We know it’s coming. Jeep CEO Mike Manley, while speaking at the North American International Auto Show, definitively stated the next-generation Wrangler will spawn a pickup. However, nobody has said anything about what the soup base for this new Wrangler stew is going to use.
When Jeep showcased the Gladiator pickup concept way back in the DaimlerChrysler era, it was built using Ram 1500 framework. It was a truck converted into a Wrangler essentially, instead of a Wrangler modified into the pickup format. While it’s been a decade since that concept saw the light of day, its recipe might still be the one FCA uses for a modern-day incarnation.
There’s evidence to support that claim, but — be warned — there is also speculation ahead.
Initially, the pickup was intended to coincide with the release of the updated JL Wrangler. Then Manley told The Detroit News that the JT pickup — which FCA hasn’t yet given an official name — wouldn’t begin production until the end of 2019. This will follow FCA’s conversion of its Toledo North Assembly Plant from unibody to body-on-frame production. During retooling, current JK Wranglers will continue assembly at the complex’s South Assembly Plant.
However, Automotive News’ Fiat Chrysler expert Larry Vellequette says he has inside information that the Southern Plant is shutting down in April 2018 specifically because the JT pickup is too long for the paint shop at the Ohio factory. That doesn’t exactly convince me that FCA will use 1500 architecture. After all, who wouldn’t have thought the Wrangler pickup was going to be a longer vehicle? Early spy shots show it looking several inches longer than the JK, and that could just be down to the addition of the bed and some overhang.

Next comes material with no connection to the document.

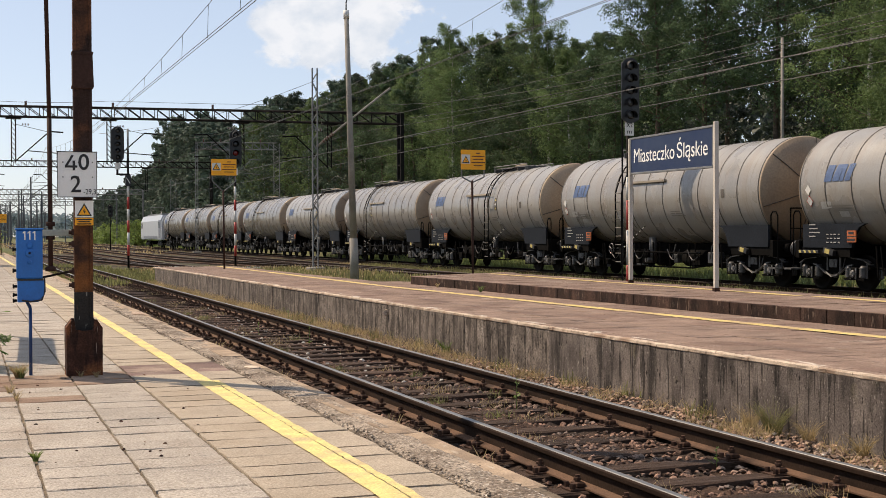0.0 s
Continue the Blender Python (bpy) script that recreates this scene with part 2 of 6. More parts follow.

It isn’t quite an a-ha moment, but Vellequette also reminded readers that FCA CEO Sergio Marchionne has mentioned the possibility of Mexican Ram production returning back to the United States — especially if Donald Trump begins throwing around those import tariffs he’s been talking about. FCA may even already be making plans to repatriate its trucks. If so, platform sharing the JT with the 1500 would make good financial sense.
The bottom line: we still don’t know if Jeep’s pickup will use the next-generation JL Wrangler frame, the older JK chassis, or make use of Ram 1500 framework. While this news does make the latter option possible, it’s by no means an assurance. In the end, it might not even matter. Wrangler loyalists are exactly that — loyal. Provided it looks and feels like their beloved 4×4, it should sell regardless of what underpins it.
(Although, I’m curious which platform off-road enthusiasts prefer to see.)